Where should this function be refactored to

You can choose to keep it in the notebook, and that would be fine if the function was used only in a single notebook.

If you find yourself needing to call on that same function from another notebook, do the right thing and create a utils.py (or analogous) Python module that lives in the same directory as the notebook. Then, import the refactored function from utils.py.

If you feel sophisticated, you can also create a custom Python library for your project. I will address this in a separate essay.

An anti-pattern, though, would be to attempt to treat the notebook as source code and import the function from one notebook into another. Notebooks are great for one thing: weaving functions together into an integrarted analysis. I'm of the opinion that we should use a tool the way it was intended, and bring in other tools to do what we need. In this respect, I think that DataBricks notebooks does the wrong thing by bowing to bad human first instincts rather than encouraging productive behaviours.

Where do we find time to do this

I hear this concern, as I went through the same concerns myself.

Isn't it faster to just copy/paste the code?

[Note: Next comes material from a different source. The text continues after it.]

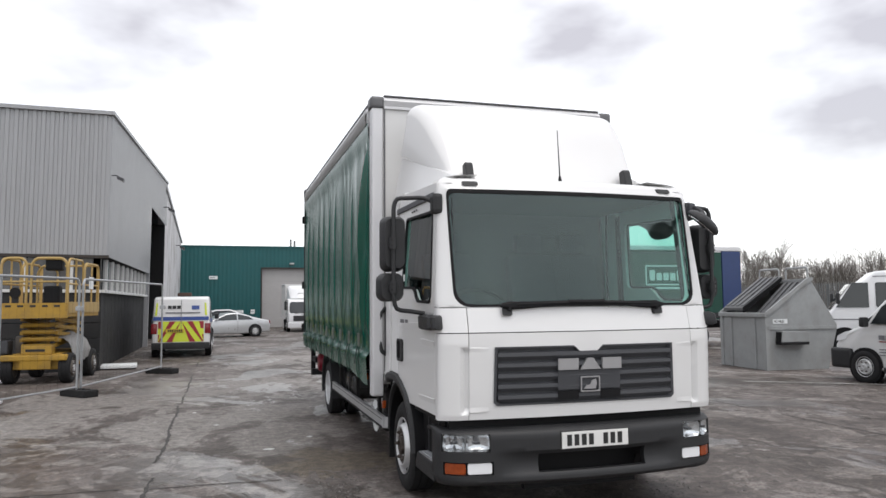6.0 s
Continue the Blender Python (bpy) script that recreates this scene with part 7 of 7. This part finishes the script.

What if I don't end up reusing the code elsewhere? Isn't the time then wasted?

In thinking back to my own habits, I realized early on that doing this was not a matter of technical ability but rather a matter of mindset.

Investing the time into doing simple refactoring alongside my analyses does take immediate time away from the analysis. However, the deliberate practice of refactoring early on earns back multiples of the time spent as the project progresses.

Moreover, if and when the project gets handed over "in production", or at least shared with others to use, our colleagues can spend less time is spent navigating a spaghetti-like codebase, and more time can be spent building a proper mental model of the codebase to build on top of.

On the possiblity of not reusing the code elsewhere, I would strongly disagree. Refactoring is not a common skill, while copy/pasting code is. Every chance we get to refactor code is practicing the skill, which only gets sharper and more refined as we do it more. Hence, even for the sake of getting more practice makes it worthwhile to do refactoring at every chance.

Concluding words

I hope this mini-essay demystifies the practice of code refactoring, and gives you some ideas on how to make it part of your workflow.